## EXERCISE
What is wanted is an exact restatement of the lines from the one with "Continue the Blender" through the one with "bev=0), LILACINK, doc)", both included, and of no other lines.

======

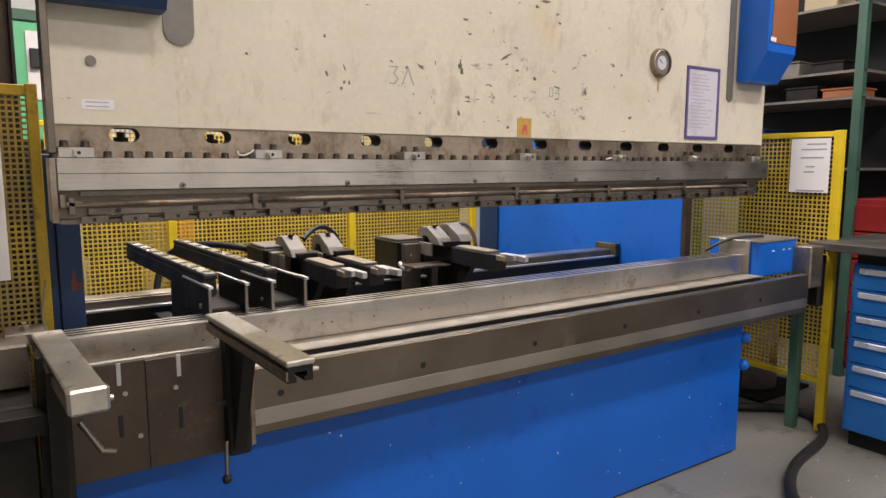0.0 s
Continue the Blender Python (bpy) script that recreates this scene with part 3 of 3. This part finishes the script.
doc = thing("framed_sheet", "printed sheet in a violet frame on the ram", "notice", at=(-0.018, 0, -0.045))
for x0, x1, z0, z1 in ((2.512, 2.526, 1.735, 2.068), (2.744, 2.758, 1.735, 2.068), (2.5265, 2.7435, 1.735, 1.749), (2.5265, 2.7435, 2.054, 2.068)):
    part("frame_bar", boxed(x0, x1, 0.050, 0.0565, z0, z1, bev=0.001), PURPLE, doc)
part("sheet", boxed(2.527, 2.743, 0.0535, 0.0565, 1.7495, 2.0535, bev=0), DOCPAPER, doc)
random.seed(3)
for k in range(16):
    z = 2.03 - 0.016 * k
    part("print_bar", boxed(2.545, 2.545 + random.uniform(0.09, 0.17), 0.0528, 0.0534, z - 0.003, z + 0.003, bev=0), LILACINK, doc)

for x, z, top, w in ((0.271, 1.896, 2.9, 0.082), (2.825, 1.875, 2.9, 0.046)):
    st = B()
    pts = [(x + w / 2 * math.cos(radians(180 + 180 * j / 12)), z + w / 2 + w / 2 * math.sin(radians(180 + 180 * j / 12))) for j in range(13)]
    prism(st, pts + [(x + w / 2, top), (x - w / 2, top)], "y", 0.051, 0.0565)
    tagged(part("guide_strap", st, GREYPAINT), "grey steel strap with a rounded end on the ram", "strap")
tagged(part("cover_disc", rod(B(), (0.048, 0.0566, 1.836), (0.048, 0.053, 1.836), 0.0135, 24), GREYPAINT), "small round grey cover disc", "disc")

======

## SOLUTION BELOW
Continue the Blender Python (bpy) script that recreates this scene with part 3 of 3. This part finishes the script.
doc = thing("framed_sheet", "printed sheet in a violet frame on the ram", "notice", at=(-0.018, 0, -0.045))
for x0, x1, z0, z1 in ((2.512, 2.526, 1.735, 2.068), (2.744, 2.758, 1.735, 2.068), (2.5265, 2.7435, 1.735, 1.749), (2.5265, 2.7435, 2.054, 2.068)):
    part("frame_bar", boxed(x0, x1, 0.050, 0.0565, z0, z1, bev=0.001), PURPLE, doc)
part("sheet", boxed(2.527, 2.743, 0.0535, 0.0565, 1.7495, 2.0535, bev=0), DOCPAPER, doc)
random.seed(3)
for k in range(16):
    z = 2.03 - 0.016 * k
    part("print_bar", boxed(2.545, 2.545 + random.uniform(0.09, 0.17), 0.0528, 0.0534, z - 0.003, z + 0.003, bev=0), LILACINK, doc)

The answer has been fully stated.